At a moment in U.S. history when issues of racial equity are receiving long-delayed attention, Associate Professor Heather Abraham is deeply invested in one of the most foundational: where people live.
Her research and advocacy center around fair housing, something she says “has captivated me for a decade now.” It was the basis of her master of public policy program at the University of Minnesota and it informed her time at the University of Minnesota Law School, where she earned a J.D., magna cum laude.
While earning her joint degrees, she had mentors who represented two different schools of thought, each of which influenced her current focus. Studying litigation, she came to ask: “Where do people live, and why is it so inequitable? Why are communities of color disproportionately affected by environmental degradation and denied mortgages at higher rates? I learned that intentionally planning a community in a race-conscious way can really impact racial outcomes – where we invest in transportation, how we zone, where we draw school district boundaries. These decisions—most of them local—make a difference. They affect not only quality of life and access to resources, but who people interact with, all of which influence racial inequality.”

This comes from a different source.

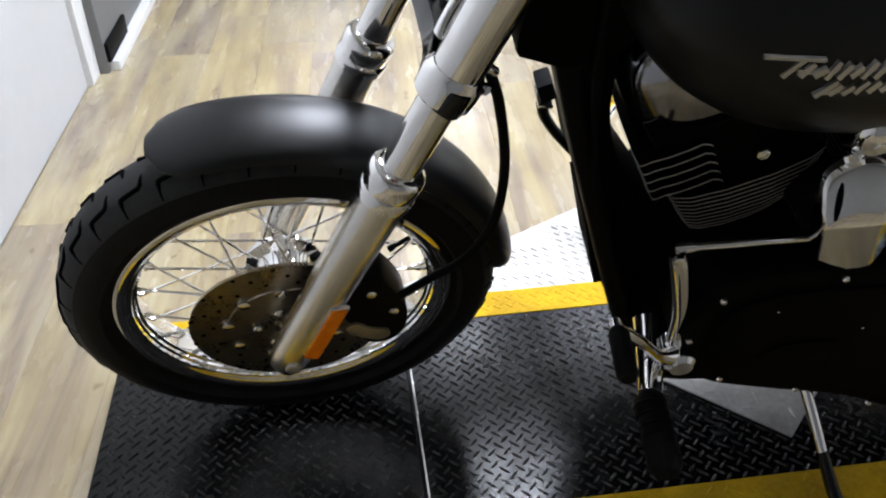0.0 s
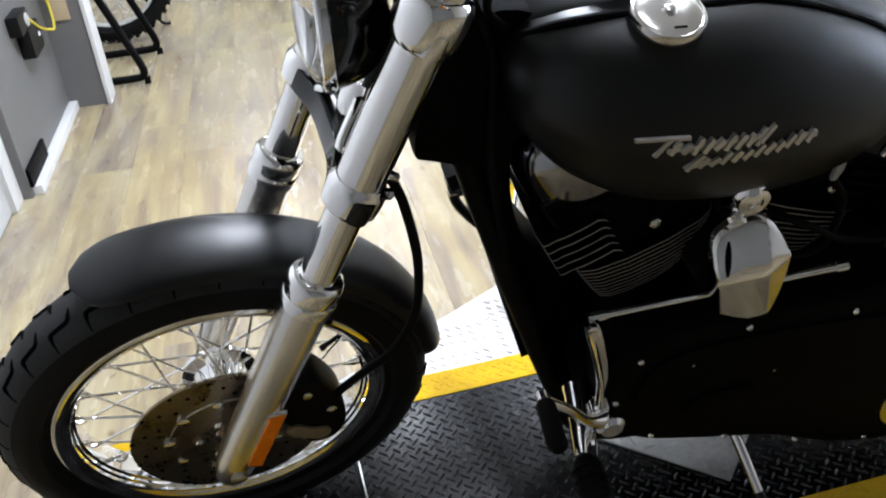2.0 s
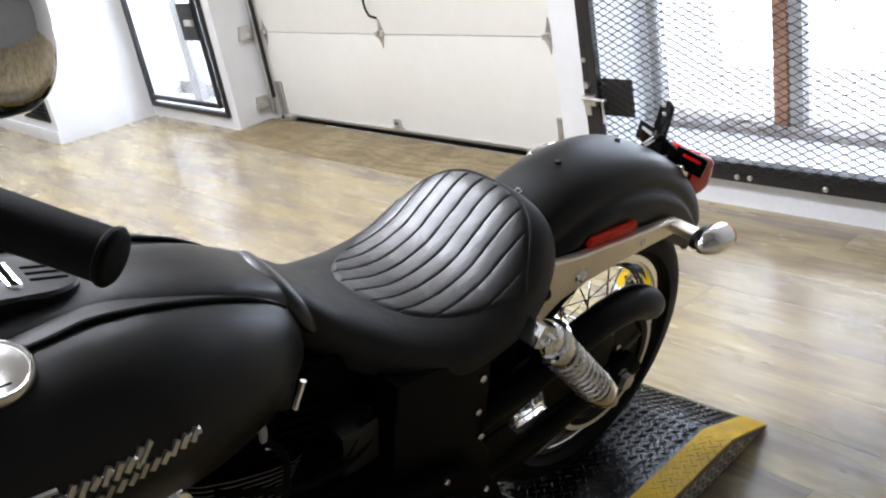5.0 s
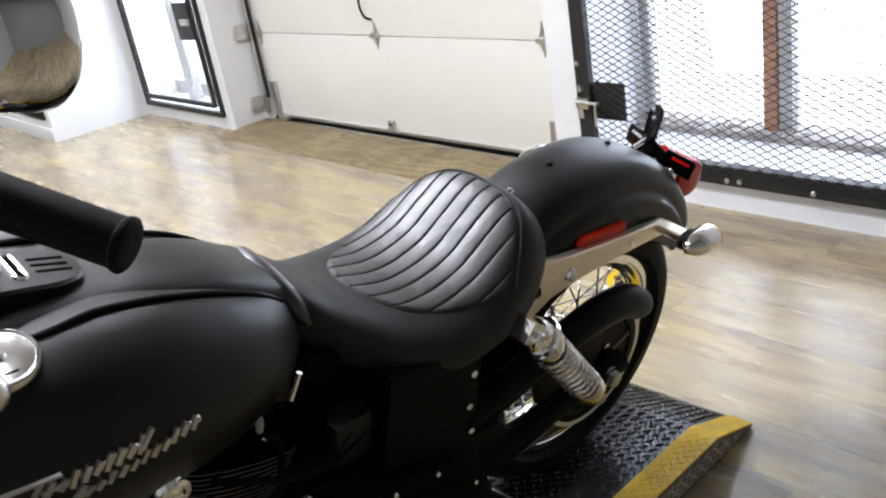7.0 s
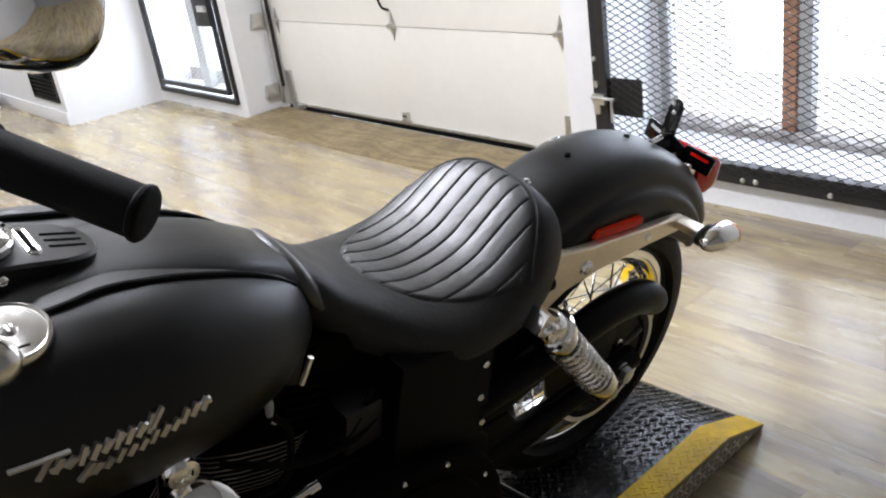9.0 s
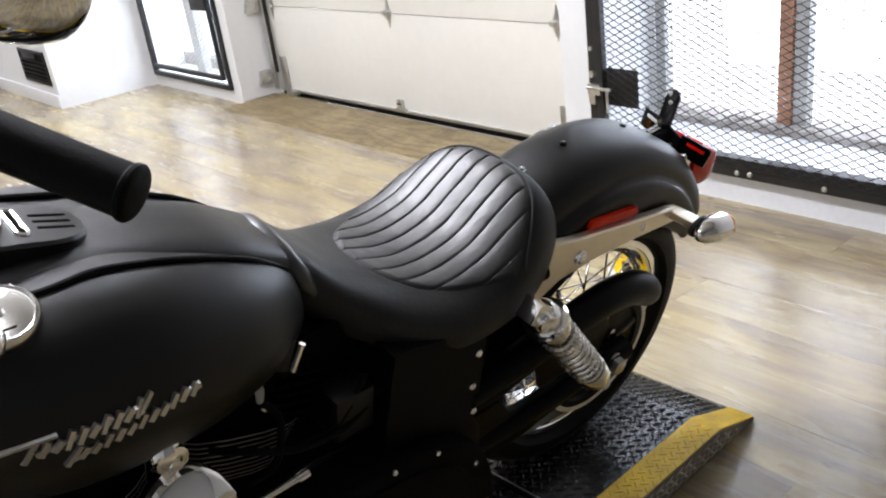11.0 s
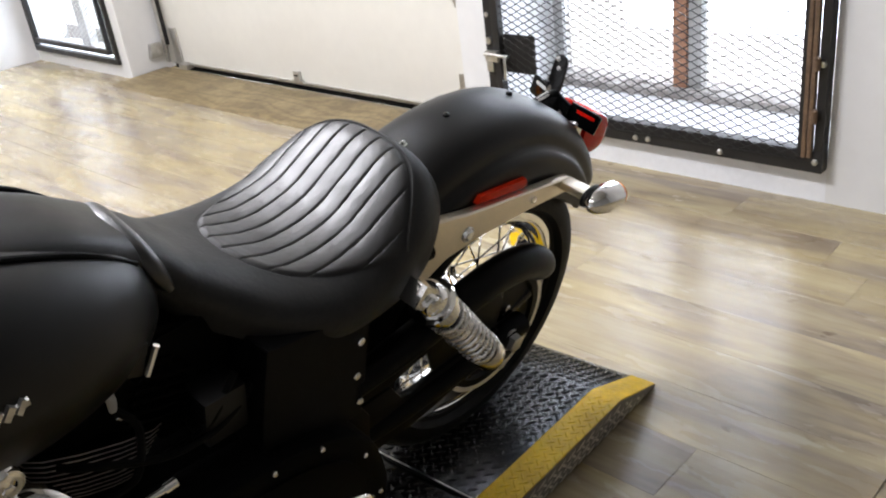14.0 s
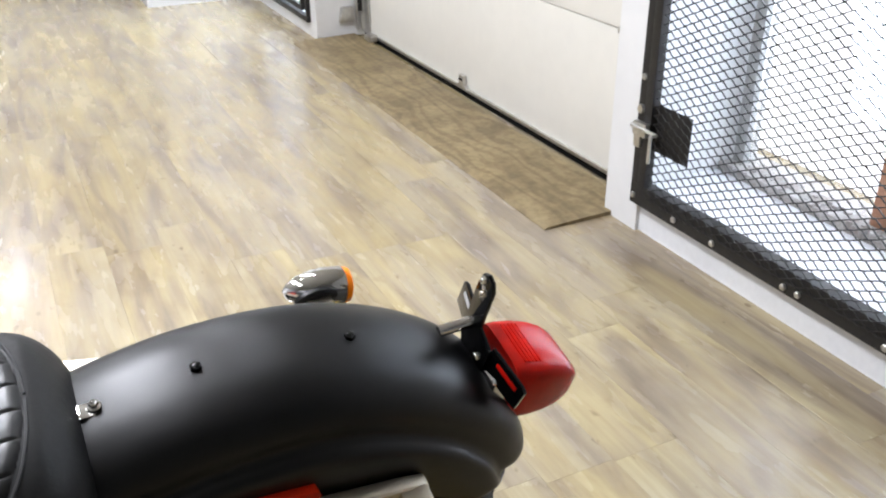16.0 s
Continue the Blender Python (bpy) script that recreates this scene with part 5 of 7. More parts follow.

By contrast, Abraham says, her public policy mentor emphasized the critical shortage of affordable housing, pointing out that getting people into safe and affordable shelter must be the priority, even if that housing is built in racially concentrated areas—often the place where it is most immediately needed.
“The future is both,” she says. “My work examines race-conscious solutions but remains cognizant of our critical housing shortage. It is both place-based and mobility-driven.”
As director of UB Law’s Civil Rights & Transparency Clinic, Abraham is integrating fair housing issues into the clinic’s overall portfolio, which traditionally focused on civil liberties and freedom of information litigation.
In the Clinic, student attorneys are building a docket of new civil rights cases “to move the needle on advancing housing choice.” She is also challenging the students to think about the future of civil rights through a semester-long research and writing assignment. She asks them to consider the most pressing civil rights issues of today, as well as issues that are overlooked, and then asks how the Clinic can make an impact on those issues—at the university level as much as the local, state, and national level. One student, for instance, has proposed a series of actions to support the rights of transgender persons, including working with student groups to build programming around gender pronoun choice and holding a pro bono name-change clinic.
When asked about her teaching goals, Abraham emphasizes the objectives she has for every student attorney. “We’re really trying to build student confidence,” she says, “developing their lawyer identity, helping them to know their strengths and how can they use them in practice, how they want other people to perceive them, helping them to develop a growth mindset, and sharpening their practice skills.”
Before joining UB Law, Abraham was a teaching fellow and a supervising attorney for the Civil Rights Clinic at the Georgetown University Law Center. Students there work on federal civil rights cases such as housing and employment discrimination, administrative law, First Amendment, police misconduct, and policy advocacy.
Early in her career, as an Equal Justice Works fellow in northern Michigan, she founded a problem-solving Community Outreach Court that is still going strong, providing homeless rural residents the tools they need to obtain stable housing and employment. She previously clerked at the U.S. District Court for the Western District of Michigan and the U.S. Court of Appeals for the Sixth Circuit.
Abraham graduated from Kalamazoo College with a bachelor of arts in political science, with a concentration in urban public policy, magna cum laude. Most recently, she participated in Georgetown University Law Center’s top-ranked clinical fellowship program while completing her master of laws degree with distinction.